Combine that with a weird, lingering Puritanical work ethic that says everyone must be working a full 40-hour week to be a worthy person. There often isn’t 40 hours of real, necessary work to be done. So, to keep up appearances, we invent pointless tasks, write performative emails, and sit in meetings to fill the time. It’s a collective agreement to pretend we are all very, very busy and important.
Why Getting Paid to Do Nothing Is Actually a Form of Torture
Okay, so you have a comfortable, well-paying job where you get to browse Reddit for half the day. What’s the problem? Sounds like you’ve won the lottery, right?
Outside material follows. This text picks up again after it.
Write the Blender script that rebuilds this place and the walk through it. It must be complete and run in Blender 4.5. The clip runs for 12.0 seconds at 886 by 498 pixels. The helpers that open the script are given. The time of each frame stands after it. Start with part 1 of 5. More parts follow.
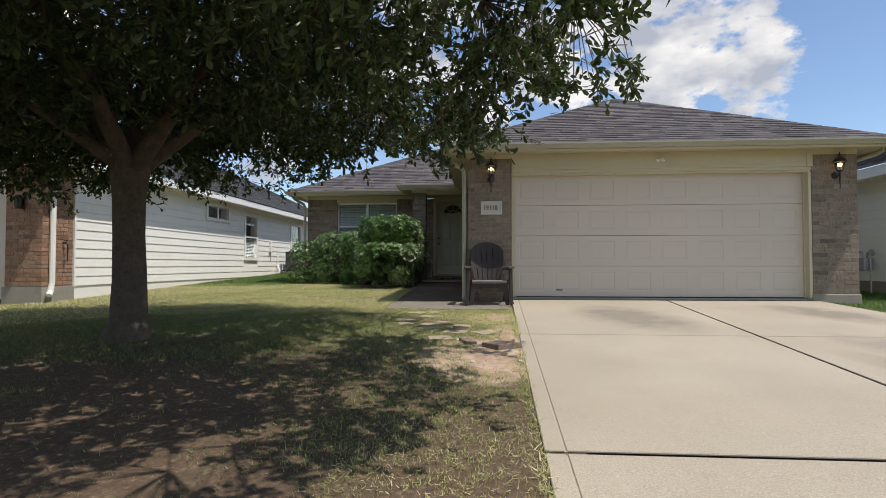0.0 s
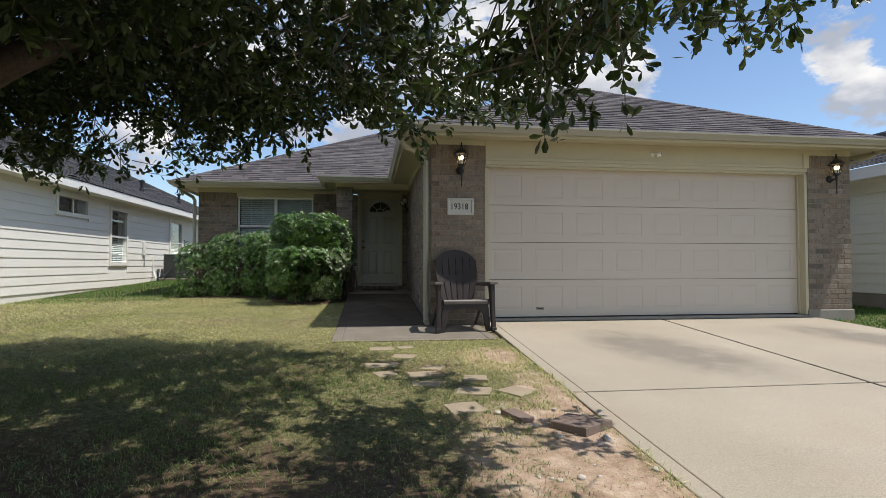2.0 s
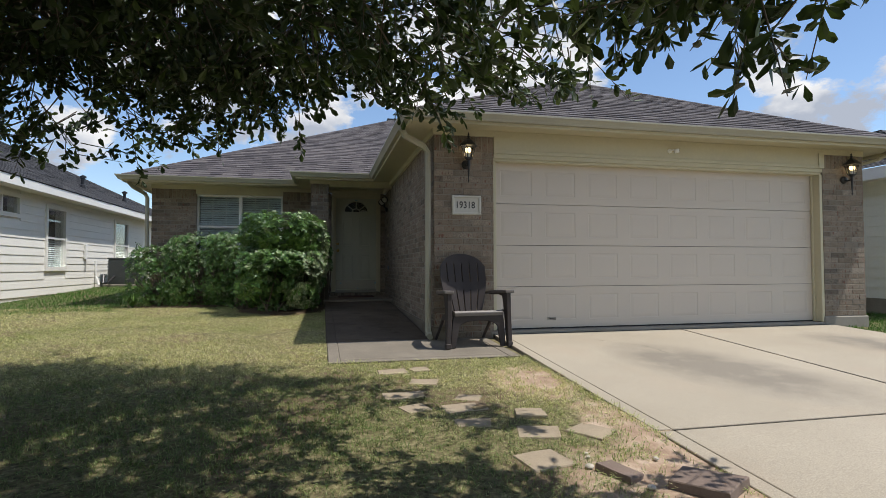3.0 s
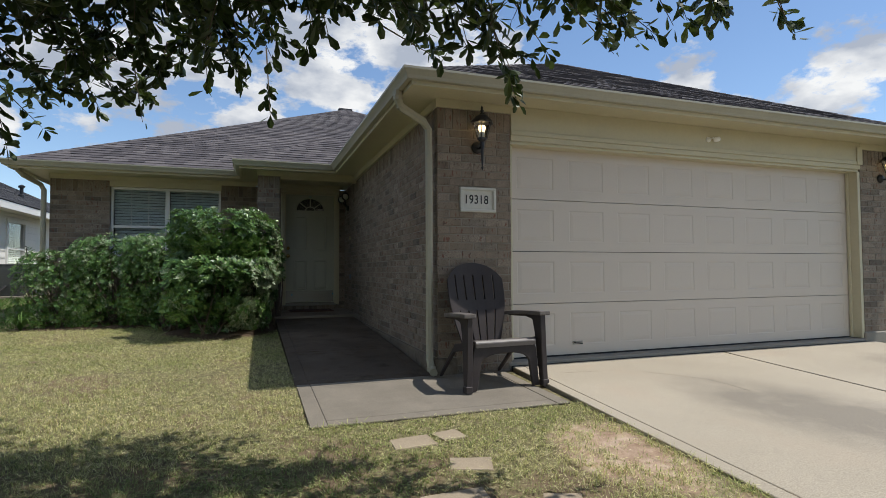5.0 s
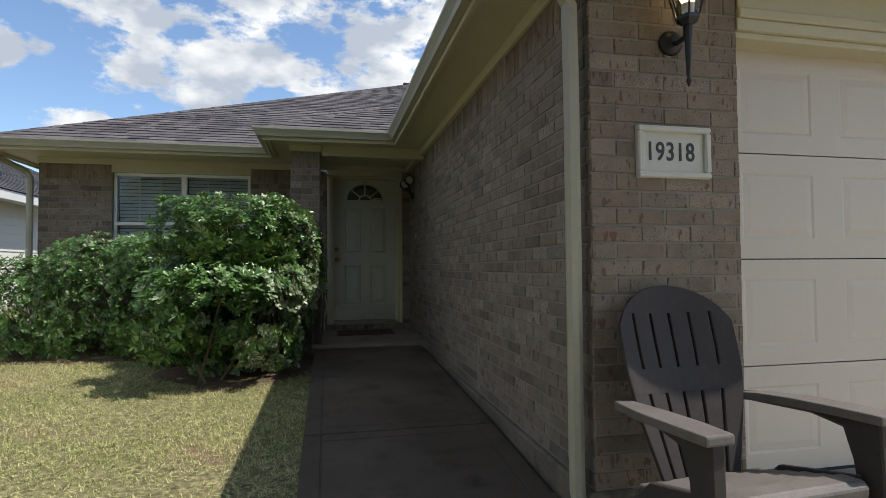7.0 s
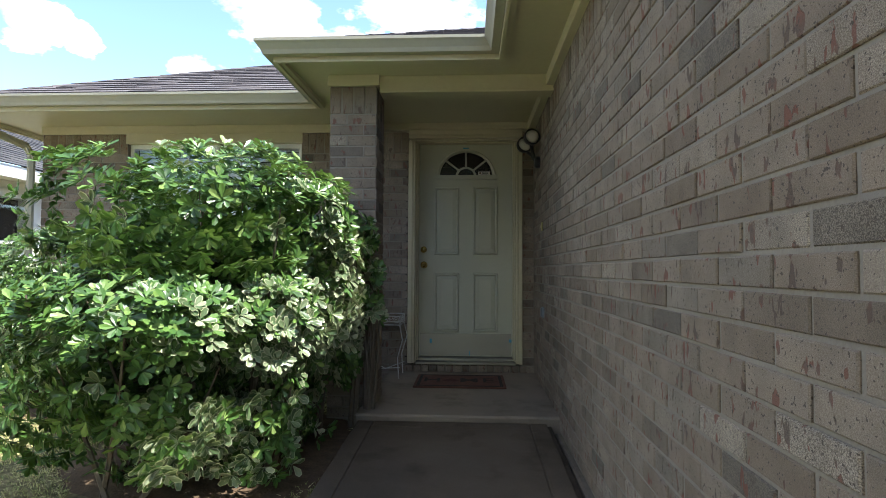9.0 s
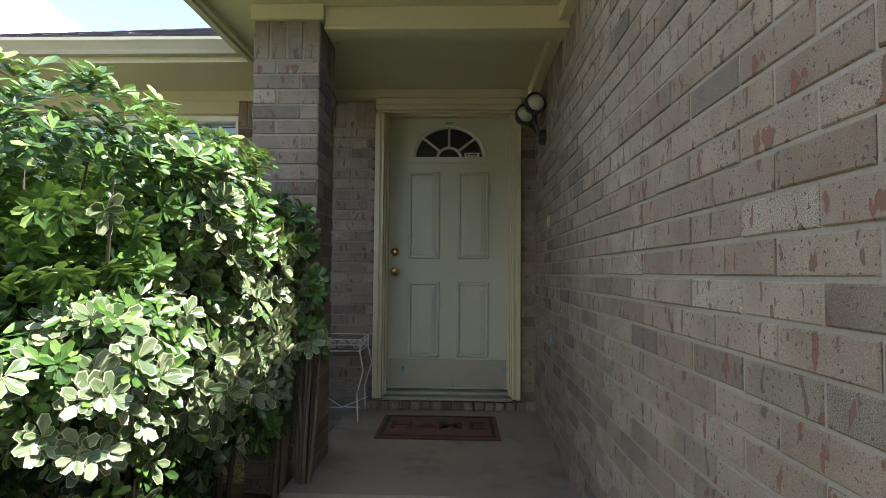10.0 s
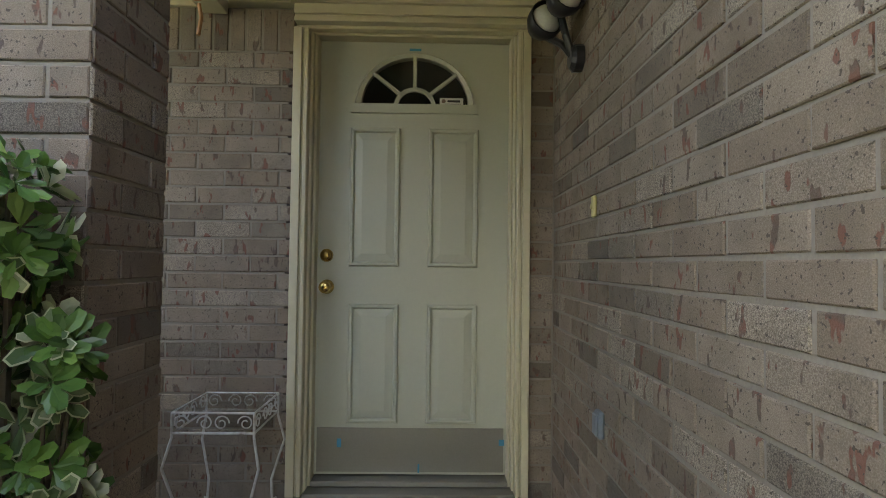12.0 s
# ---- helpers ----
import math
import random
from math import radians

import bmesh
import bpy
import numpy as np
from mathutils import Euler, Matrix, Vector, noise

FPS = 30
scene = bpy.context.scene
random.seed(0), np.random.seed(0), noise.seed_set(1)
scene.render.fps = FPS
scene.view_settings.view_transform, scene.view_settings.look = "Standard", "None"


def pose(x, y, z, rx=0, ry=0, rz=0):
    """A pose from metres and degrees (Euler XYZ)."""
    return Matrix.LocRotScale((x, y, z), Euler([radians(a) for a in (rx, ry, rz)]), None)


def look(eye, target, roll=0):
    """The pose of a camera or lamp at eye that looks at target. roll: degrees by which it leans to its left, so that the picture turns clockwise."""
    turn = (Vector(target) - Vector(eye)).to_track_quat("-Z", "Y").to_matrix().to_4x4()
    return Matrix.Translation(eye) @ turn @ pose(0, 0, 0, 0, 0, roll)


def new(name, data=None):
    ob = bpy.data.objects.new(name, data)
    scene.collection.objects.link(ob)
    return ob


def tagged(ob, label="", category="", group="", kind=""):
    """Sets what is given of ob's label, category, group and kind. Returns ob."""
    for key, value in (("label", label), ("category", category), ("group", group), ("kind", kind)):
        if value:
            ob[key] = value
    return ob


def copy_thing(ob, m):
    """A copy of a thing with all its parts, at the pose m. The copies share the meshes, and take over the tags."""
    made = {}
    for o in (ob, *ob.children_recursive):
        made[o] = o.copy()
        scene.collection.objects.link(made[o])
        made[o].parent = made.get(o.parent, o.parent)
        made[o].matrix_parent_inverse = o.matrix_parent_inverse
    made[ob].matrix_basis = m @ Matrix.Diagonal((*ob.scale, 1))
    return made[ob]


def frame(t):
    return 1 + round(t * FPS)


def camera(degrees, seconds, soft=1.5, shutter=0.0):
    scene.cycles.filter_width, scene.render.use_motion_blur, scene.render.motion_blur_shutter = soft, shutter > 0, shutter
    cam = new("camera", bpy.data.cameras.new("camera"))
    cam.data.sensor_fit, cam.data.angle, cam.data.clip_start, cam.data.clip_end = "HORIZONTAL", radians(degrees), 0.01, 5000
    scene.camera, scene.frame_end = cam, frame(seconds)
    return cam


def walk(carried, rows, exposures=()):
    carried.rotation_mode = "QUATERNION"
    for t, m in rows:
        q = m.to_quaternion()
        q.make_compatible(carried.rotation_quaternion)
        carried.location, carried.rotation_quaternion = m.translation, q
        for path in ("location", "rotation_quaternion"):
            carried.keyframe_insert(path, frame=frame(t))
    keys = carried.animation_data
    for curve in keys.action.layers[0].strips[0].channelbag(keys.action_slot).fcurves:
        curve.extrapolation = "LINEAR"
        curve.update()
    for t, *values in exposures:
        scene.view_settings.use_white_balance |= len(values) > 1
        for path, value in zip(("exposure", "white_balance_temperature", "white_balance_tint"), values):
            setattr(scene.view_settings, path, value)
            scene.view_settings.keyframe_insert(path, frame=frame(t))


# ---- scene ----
cam = camera(78.7, 12.0, soft=0.4)
PATH = [
    (0, (0.264, -0.647, 1.332), (0.116, 1.347, 1.391), -0.0),
    (0.5, (0.005, -0.13, 1.386), (-0.04, 1.869, 1.436), 0.0),
    (1, (-0.32, 0.411, 1.475), (-0.276, 2.41, 1.523), -0.0),
    (1.5, (-0.569, 0.951, 1.506), (-0.408, 2.944, 1.559), -0.0),
    (2, (-0.831, 1.443, 1.532), (-0.563, 3.424, 1.588), -0.0),
    (2.5, (-1.088, 1.956, 1.541), (-0.688, 3.915, 1.606), -0.1),
    (3, (-1.322, 2.398, 1.569), (-0.886, 4.348, 1.635), -0.1),
    (3.2, (-1.418, 2.574, 1.587), (-0.956, 4.519, 1.652), -0.15),
    (4.8, (-1.619, 3.862, 1.654), (-0.956, 5.747, 1.733), -0.2),
    (5.5, (-1.589, 4.678, 1.692), (-0.928, 6.564, 1.76), -0.4),
    (6, (-1.526, 5.305, 1.721), (-0.882, 7.198, 1.783), -0.5),
    (6.5, (-1.318, 5.984, 1.783), (-0.769, 7.906, 1.845), -0.5),
    (7, (-1.128, 6.652, 1.816), (-0.708, 8.607, 1.883), -0.4),
    (7.2, (-1.055, 6.935, 1.825), (-0.667, 8.897, 1.889), -0.35),
    (8.8, (-0.555, 9.201, 1.883), (-0.651, 11.199, 1.958), 0.2),
    (9, (-0.542, 9.402, 1.884), (-0.643, 11.398, 1.962), 0.3),
    (9.5, (-0.509, 9.94, 1.89), (-0.587, 11.937, 1.976), 0.3),
    (10, (-0.498, 10.527, 1.925), (-0.561, 12.524, 2.013), 0.5),
    (10.5, (-0.455, 11.064, 1.985), (-0.454, 13.063, 2.043), 0.5),
    (11, (-0.431, 11.526, 2.015), (-0.438, 13.526, 2.065), 0.5),
    (12, (-0.489, 12.039, 2.045), (-0.454, 14.038, 2.101), 0.7),
]
EXPOSURES = [(0, 0.05, 6600, 12), (3.0, 0.08, 6450, 11), (5.0, 0.0, 6350, 10), (7.0, 0.28, 6480, 9), (8.8, 1.48, 6400, 10), (10.0, 2.07, 6600, 12), (11.0, 2.48, 7000, 13), (12, 2.84, 7150, 13)]
walk(cam, [(t, look(eye, target, roll)) for t, eye, target, roll in PATH], EXPOSURES)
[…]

Wrong. This is the philosophical core of the problem. Human beings have a deep, innate need to feel that they are making a useful contribution to their tribe. We need to feel like we matter. Being forced to pretend your work is meaningful when you know it’s not is a profound form of psychological violence. It’s a direct assault on your soul.
Imagine being an artist, and someone offers you a huge salary to sit in a beautiful studio all day with all the best supplies, with one condition: you are forbidden from ever creating anything. For the first few days, it might feel like a vacation. After a month, it would be a living hell.
This is the reality of a bullshit job. It’s the source of that specific, modern burnout that comes not from overwork, but from the spiritual exhaustion of pretending. It’s the root of “quiet quitting,” which isn’t about being lazy; it’s a perfectly rational response to being asked to pour your life force into a task you know is meaningless.
How to Survive Your Own Bullshit Job
So, what do you do? Quitting your job to become an artisanal potter in the woods isn’t a realistic option for most of us. But recognizing the absurdity is the first step toward reclaiming your sanity. Here are a few strategies:
Become the Office Anthropologist. Start secretly studying your workplace like it’s a newly discovered tribe with bizarre rituals. Document the strange mating calls of “circling back” and the ritualistic sacrifice of time known as the “all-hands meeting.” Turning your misery into a secret research project can be surprisingly fun.
Embrace Your Inner Rebel. Use the vast swaths of dead time for your own purposes. Write your novel. Learn to code. Plan your side hustle. Master a language on Duolingo while nodding thoughtfully on a Zoom call. Your employer is buying your time, not your soul. Find ways to secretly invest that time back into yourself. This is your Office Space moment.
Find Meaning in the Margins. If your work itself is pointless, find a way to be useful in a different way. Be the person who is genuinely kind to your coworkers. Be the one who organizes the fun social event. Be the mentor to the new hire who is drowning in jargon. You can inject real, human value into a place, even if the work itself is bullshit.
Ultimately, the problem isn’t you. You’re not broken for feeling empty while updating a pointless tracker. That feeling is proof that you are a healthy human being who craves purpose. In a world that often seems determined to pay us for pretending, holding onto that desire for meaning is the most important job you’ll ever have.